Die Wirkung bei den Grünen war jedenfalls eindrucksvoll. Zweifler zog es gleich reihenweise nach Jamaika. Es ist offenkundig, dass die Linken unter den Grünen inzwischen die „Gefahr” einer nachhaltigen Hinwendung zur CDU spüren. Nicht zufällig führt ein gewiefter Politiker wie Jürgen Trittin, der in seiner Partei das Gras wachsen hört, zurzeit einen publizistischem Feldzug mit dem Ziel, das Saarland noch viel kleiner zu machen als es tatsächlich ist.

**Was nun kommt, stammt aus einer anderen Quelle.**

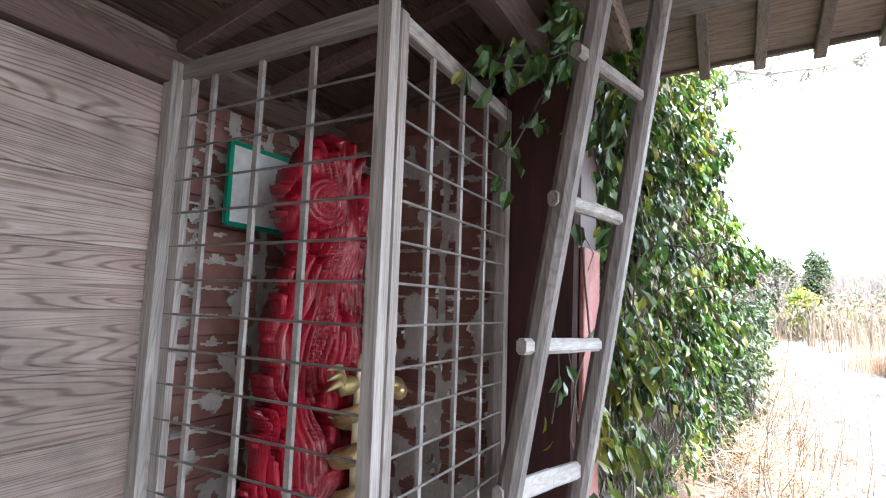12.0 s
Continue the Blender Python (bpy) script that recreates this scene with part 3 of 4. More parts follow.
box("top_rail", (CX1 - 0.028, CY0 + 0.053, CZ1 - 0.05), (CX1 + 0.006, CY1 - 0.041, CZ1), silver_y, cage)
box("base_panel", (CX1 - 0.02, CY0 + 0.053, 0.2), (CX1, CY1 - 0.041, CZ0 - 0.04), dark_y, cage)
box("base_rail", (CX1 - 0.028, CY0 + 0.053, CZ0 - 0.04), (CX1 + 0.006, CY1 - 0.041, CZ0 + 0.01), silver_y, cage)
box("base_panel", (CX0 + 0.076, CY0 - 0.01, 0.2), (CX1 - 0.036, CY0 + 0.01, CZ0 - 0.04), dark_x, cage)
box("base_rail", (CX0 + 0.076, CY0 - 0.018, CZ0 - 0.04), (CX1 - 0.036, CY0 + 0.012, CZ0 + 0.01), silver_x, cage)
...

Nirgendwo war Lafontaines Radikalisierungskurs aber erfolgreicher als in NRW, wo die Linken jüngst richtig irre Forderungen in ihren Programmentwurf schrieben. Da gibt es die 30-Stunden-Woche bei vollem Lohnausgleich, eine Verstaatlichung von Großbetrieben und die Abwicklung von Gefängnissen. Schulnoten werden abgeschafft, da sie nur als „Druck-, Disziplinar- und Selektionsmittel” dienen. Das Schulfach Religion wird durch Ethik ersetzt. Dafür Jürgen Rüttgers aber kaum durch Hannelore Kraft, denn mit einem solchen spinnerten Koalitionspartner an der Seite kann eine SPD-Vorsitzende wohl kaum das Ministerpräsidentenamt erringen. Auch in NRW ist die linke Option erst einmal tot.

Die SPD hat den Stolz verlernt, den Müntefering noch hat

Mag sein, dass Oskar Lafontaine selbst ahnt, was er mit seinem politischen Vernichtungsfeldzug angerichtet hat. In den letzten Monaten vor der Wahl hat er die aggressive Rhetorik gegen seine Ex-Partei immerhin deutlich gemildert. Schon wollen ihn viele Sozialdemokraten wieder in die Arme schließen, was Franz Müntefering angesichts des Trümmerhaufens SPD zu Recht "armselig" findet. Aber Stolz ist ja schon lange kein Merkmal der Sozialdemokratie mehr.

Und Lafontaine? Der räumt nun die große Bühne und entschwindet - mal wieder - nach Saarbrücken. Spielzeug kaputt, Oskar kann nach Hause.